PID-Comm: A Fast and Flexible Collective Communication Framework for Commodity Processing-in-DIMM Devices
Si Ung Noh, Junguk Hong, Chaemin Lim, Seongyeon Park, Jeehyun Kim, Hanjun Kim, Youngsok Kim, Jinho Lee
TL;DR
The paper tackles the data movement bottleneck in processing-in-memory DIMMs by designing PID-Comm, a fast and flexible inter-PE collective-communication framework. It introduces a virtual hypercube model that lets developers express multi-instance communications across arbitrary dimensions, paired with a high-performance library that applies PE-assisted reordering, in-register modulation, and cross-domain modulation to minimize host involvement. On real UPMEM hardware with 1024 PEs, PID-Comm delivers up to $5.19\times$ throughput improvements for primitives and up to $4.07\times$ speedups over CPU-only baselines across representative workloads (DLRM, GNN, BFS, CC, MLP), demonstrating significant practical impact for PIM-enabled DIMMs.
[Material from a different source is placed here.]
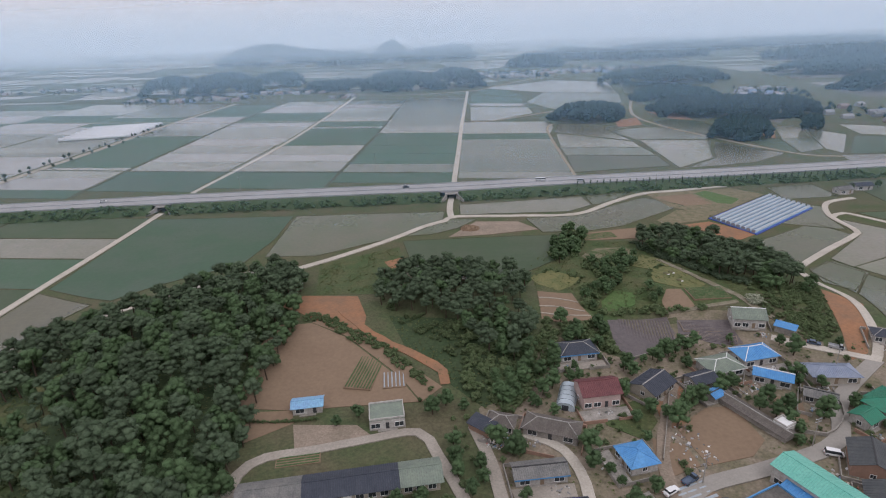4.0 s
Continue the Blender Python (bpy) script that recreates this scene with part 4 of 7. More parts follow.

The work also provides a programming framework, evaluation methodology, and open-source release, enabling broader adoption and extension to other PIM technologies.
Abstract
Recent dual in-line memory modules (DIMMs) are starting to support processing-in-memory (PIM) by associating their memory banks with processing elements (PEs), allowing applications to overcome the data movement bottleneck by offloading memory-intensive operations to the PEs. Many highly parallel applications have been shown to benefit from these PIM-enabled DIMMs, but further speedup is often limited by the huge overhead of inter-PE communication. This mainly comes from the slow CPU-mediated inter-PE communication methods which incurs significant performance overheads, making it difficult for PIM-enabled DIMMs to accelerate a wider range of applications. Prior studies have tried to alleviate the communication bottleneck, but they lack enough flexibility and performance to be used for a wide range of applications. In this paper, we present PID-Comm, a fast and flexible collective inter-PE communication framework for commodity PIM-enabled DIMMs. The key idea of PID-Comm is to abstract the PEs as a multi-dimensional hypercube and allow multiple instances of collective inter-PE communication between the PEs belonging to certain dimensions of the hypercube. Leveraging this abstraction, PID-Comm first defines eight collective inter-PE communication patterns that allow applications to easily express their complex communication patterns. Then, PID-Comm provides high-performance implementations of the collective inter-PE communication patterns optimized for the DIMMs. Our evaluation using 16 UPMEM DIMMs and representative parallel algorithms shows that PID-Comm greatly improves the performance by up to 4.20x compared to the existing inter-PE communication implementations. The implementation of PID-Comm is available at https://github.com/AIS-SNU/PID-Comm.